The 6 percent alcohol beer is available at select bars, restaurants and liquor stores across San Diego and at Resident Brewing’s tasting room in downtown San Diego.

“Our goal at Everyday California has always been to make fun happen and embrace the beautiful outdoors,” said Everyday California founder Chris Lynch. “We are excited to launch this beer that captures the essence of the California coast for people to enjoy after their next adventure.”

Ballot measure seeks to break up city attorney roles

A ballot measure proposed for the November 2024 ballot would chop the job of the San Diego city attorney into two parts — one person for criminal cases and another for civil matters.

The civil side of the job, which includes handling litigation and advising city officials on legal issues, would no longer be an elected position. Instead, the City Council would hire a lawyer to handle those duties.

The criminal side of the job, which includes prosecuting misdemeanors such as drunken driving and domestic violence, would be handled by someone who would continue to be elected by city voters every four years.

The proposed change got strong support from the City Council four years ago but didn’t make the November 2020 ballot because there wasn’t enough time to complete negotiations with labor unions representing employees who would be affected. — The San Diego Union-Tribune

La Jolla groups helping to bring Little Amal to San Diego

Little Amal, a 12-foot puppet of a Syrian refugee girl, will be coming to multiple San Diego locations Nov. 3-5.
(Seth Wenig / AP)

Little Amal, a 12-foot puppet of a Syrian refugee girl, will interact with the public at multiple San Diego locations Nov. 3-5 as the finale of Amal’s 6,000-mile, 35-city walking tour of the United States.

Though Little Amal’s walking itinerary in San Diego has not been announced, the local partnering organizations that will collaborate on the local “welcoming” events were unveiled last week.
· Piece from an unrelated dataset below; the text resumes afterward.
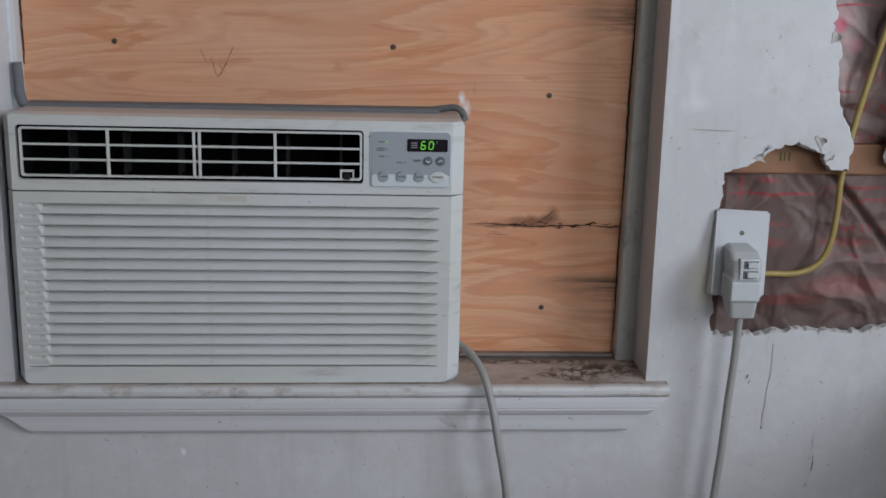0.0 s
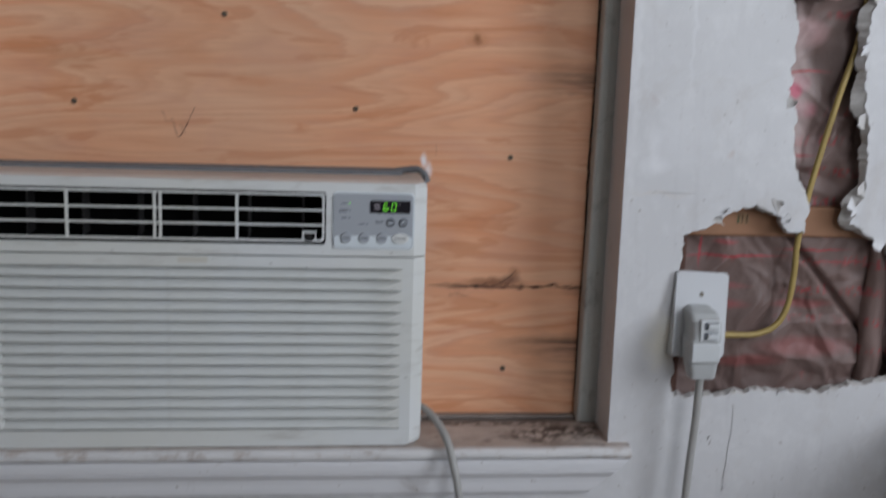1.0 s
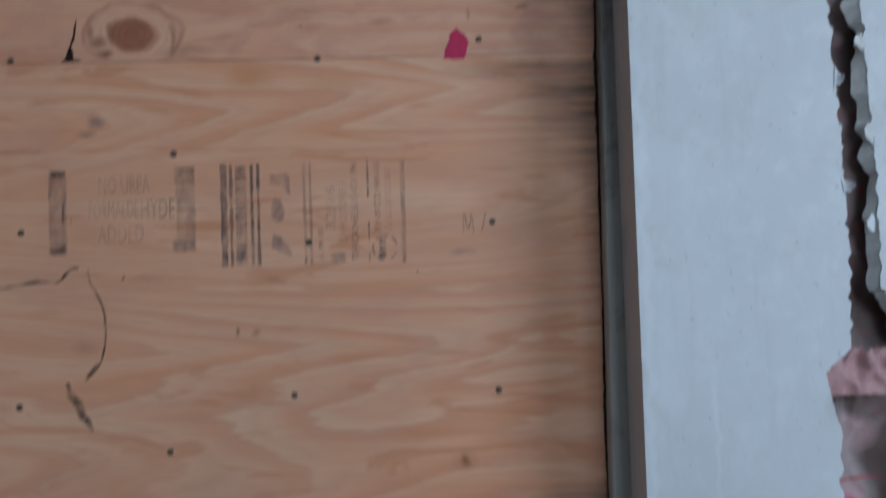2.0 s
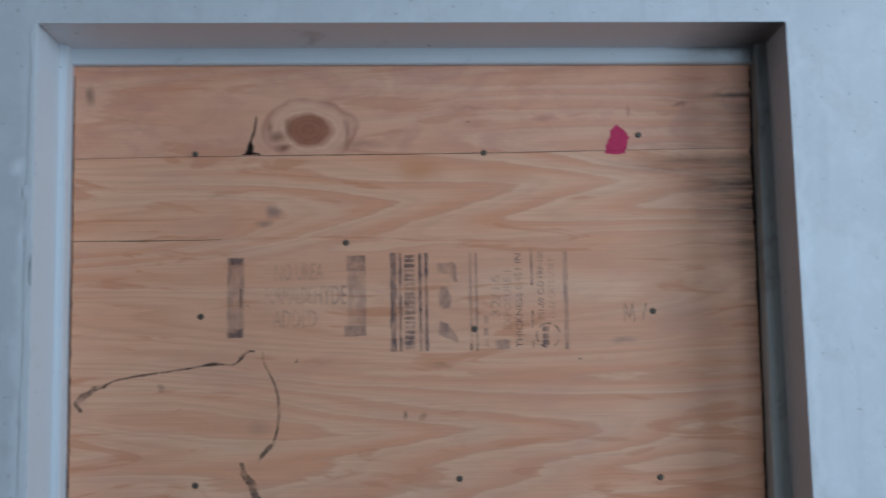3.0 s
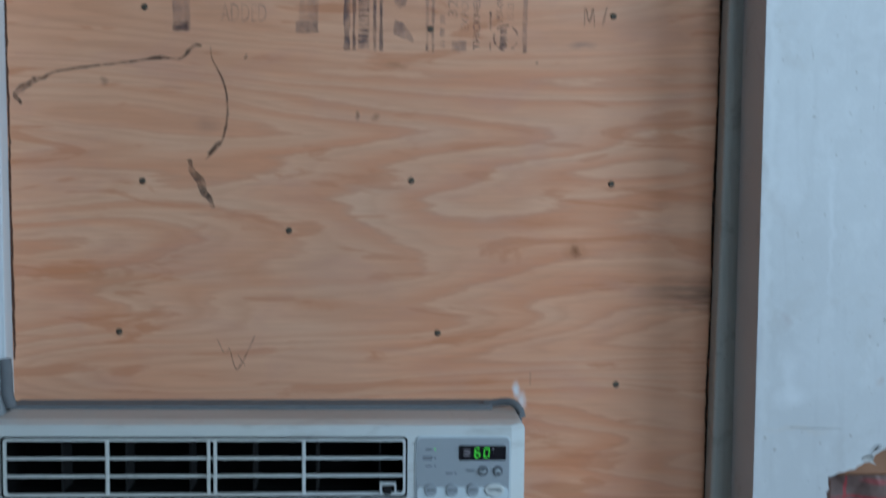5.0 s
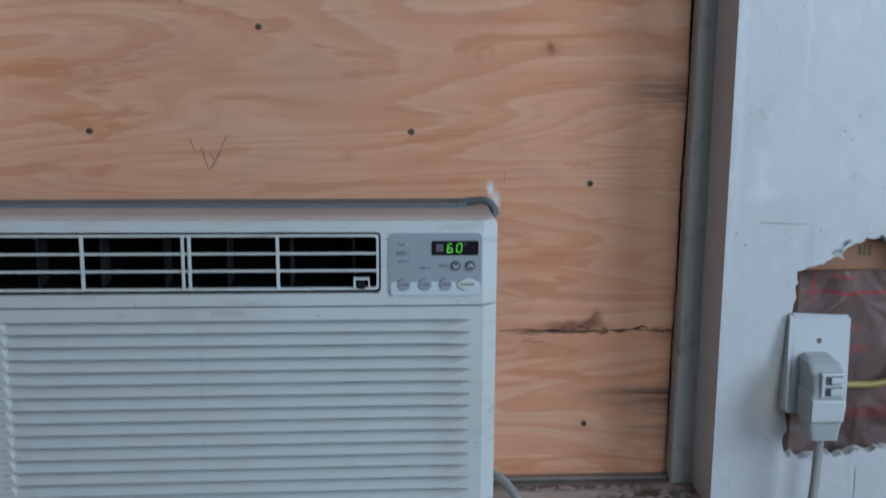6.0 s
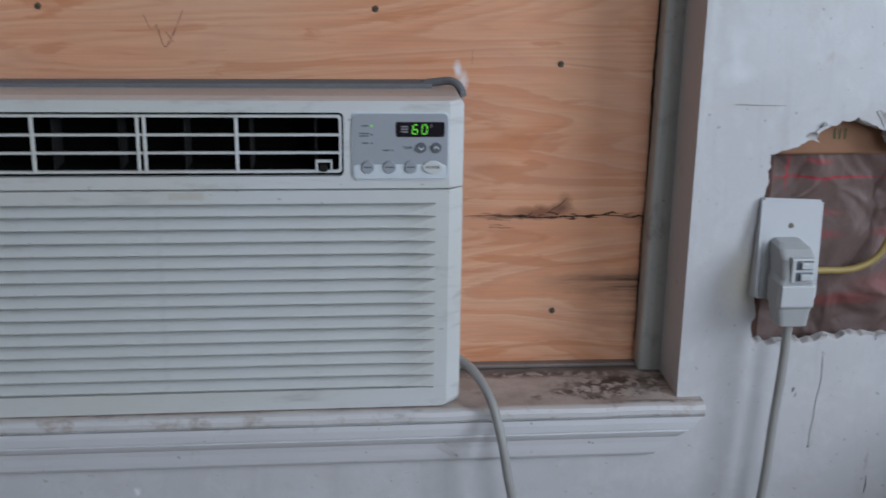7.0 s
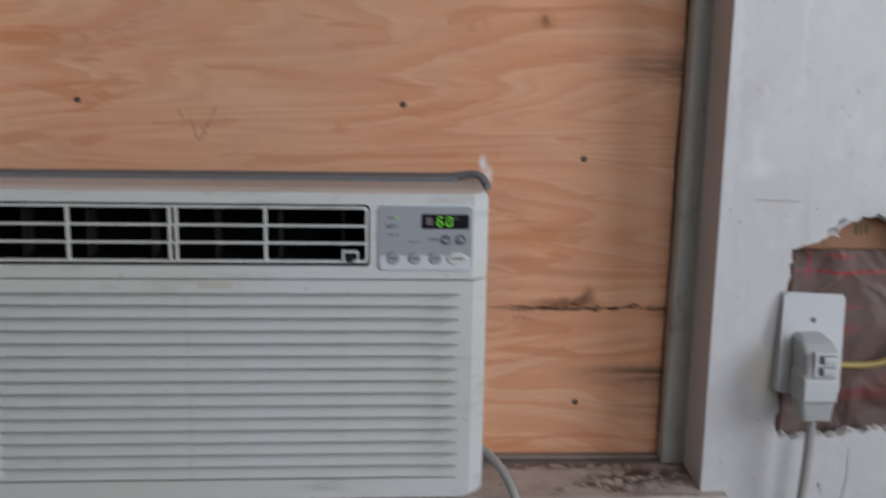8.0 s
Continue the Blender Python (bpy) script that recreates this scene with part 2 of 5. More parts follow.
def wall_material():
    n = Nodes("wall_paint", 0.55)
    base = n.mix(n.ramp(n.noise(2.3, 5, 0.6), (0.35, 0.0), (0.7, 1.0)), (0.52, 0.515, 0.525), (0.60, 0.60, 0.61))
    base = n.mix(n.ramp(n.noise(9, 6, 0.7, 0.5), (0.55, 0.0), (0.70, 0.5)), base, (0.47, 0.44, 0.42))
    base = n.mix(n.ramp(n.noise(34, 6, 0.7, 0.4), (0.48, 0.0), (0.66, 0.28)), base, (0.70, 0.70, 0.71))
    drips = n.ramp(n.noise(1.0, 4, 0.6, 0.2, n.scaled(46, 1, 5)), (0.56, 0.0), (0.70, 0.30))
    base = n.mix(drips, base, (0.46, 0.45, 0.46))
    specks = n.ramp(n.noise(150, 2, 0.5), (0.70, 0.0), (0.75, 0.6))
    base = n.mix(specks, base, (0.30, 0.27, 0.25))
    x, z = n.xz(0.03, 30)
    for cx, cz, rx, rz, k, c in ((0.062, 1.178, 0.024, 0.018, 0.55, (0.74, 0.74, 0.76)), (0.060, 1.20, 0.012, 0.034, 0.4, (0.72, 0.72, 0.74)), (0.09, 1.21, 0.05, 0.05, 0.35, (0.66, 0.66, 0.68)), (0.05, 1.42, 0.02, 0.10, 0.35, (0.68, 0.68, 0.70)), (0.10, 1.36, 0.004, 0.12, 0.35, (0.70, 0.70, 0.72)),
                                 (0.055, 1.263, 0.007, 0.011, 0.5, (0.45, 0.40, 0.40)), (0.165, 1.195, 0.006, 0.008, 0.5, (0.48, 0.40, 0.37)),
                                 (0.085, 0.94, 0.030, 0.05, 0.5, (0.66, 0.60, 0.44)), (0.07, 1.14, 0.05, 0.004, 0.5, (0.58, 0.54, 0.50)),
                                 (0.085, 1.00, 0.006, 0.03, 0.3, (0.35, 0.32, 0.3)), (0.165, 0.80, 0.002, 0.004, 0.9, (0.15, 0.13, 0.12)),
                                 (0.19, 0.745, 0.002, 0.035, 0.5, (0.40, 0.38, 0.40)), (-0.60, 0.695, 0.004, 0.006, 0.9, (0.85, 0.85, 0.86)),
                                 (0.26, 0.71, 0.002, 0.02, 0.5, (0.30, 0.28, 0.28)), (0.235, 1.385, 0.022, 0.02, 0.7, (0.42, 0.40, 0.40)),
                                 (-0.845, 1.77, 0.012, 0.013, 0.8, (0.80, 0.80, 0.81)), (-0.835, 1.70, 0.004, 0.04, 0.8, (0.80, 0.80, 0.81)),
                                 (0.075, 1.55, 0.002, 0.012, 0.6, (0.4, 0.38, 0.37)), (0.09, 1.83, 0.002, 0.004, 0.8, (0.25, 0.24, 0.24)),
                                 (0.11, 1.645, 0.0015, 0.003, 0.8, (0.25, 0.24, 0.24)), (-0.836, 1.45, 0.010, 0.66, 0.7, (0.70, 0.70, 0.71)), (0.030, 1.45, 0.008, 0.66, 0.4, (0.70, 0.70, 0.71)), (0.14, 1.965, 0.006, 0.005, 0.9, (0.12, 0.11, 0.11)), (-0.86, 1.56, 0.002, 0.05, 0.5, (0.36, 0.36, 0.36))):
        base = n.mix(n.math("MULTIPLY", n.spot(x, z, cx, cz, rx, rz, 0.8), k), base, c)
    n.color(base)
    n.put(n.bsdf.inputs["Roughness"], n.ramp(n.noise(14, 3), (0.3, 0.42), (0.7, 0.62)))
    n.bump(n.math("ADD", n.math("MULTIPLY", n.noise(220, 3), 0.5), n.noise(26, 4, 0.6)), 0.13, 0.002)
    return n.mat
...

Among the La Jolla partners are La Jolla Playhouse, UC San Diego, UCSD-CASA Community Station, UCSD-Alacran Community Station and UCSD Center on Global Justice.
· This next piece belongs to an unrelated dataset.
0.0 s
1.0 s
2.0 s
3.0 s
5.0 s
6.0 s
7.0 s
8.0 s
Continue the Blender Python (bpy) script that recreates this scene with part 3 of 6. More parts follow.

Amal Walks Across America is the centerpiece of the nonprofit The Walk Productions, which is producing a global series of festivals and educational events to help draw attention to the plight of people, particularly young people, whose lives have been uprooted by war, famine and corruption in their home countries. The name Amal means “hope” in Arabic. — The San Diego Union-Tribune

Salk scientists study role of fat and muscle loss in fighting infection

Though infections can present with many different symptoms, one common symptom is the loss of fat and muscle, a process called wasting. Scientists at the Salk Institute for Biological Studies in La Jolla wanted to know whether wasting is beneficial in fighting infections.

Researchers in professor Janelle Ayres’ lab determined that the wasting response to T. brucei infection in mice occurs in two phases, each regulated by different immune cells. While fat loss did not help the fight against infection, muscle loss did — a surprising clue that some wasting may help manage illness.

According to Salk, the findings, published July 24 in Cell Reports, could aid development of more-effective therapeutics that spare people from wasting and increase scientists’ understanding of how wasting influences survival and morbidity across infections, cancers, chronic illnesses and more.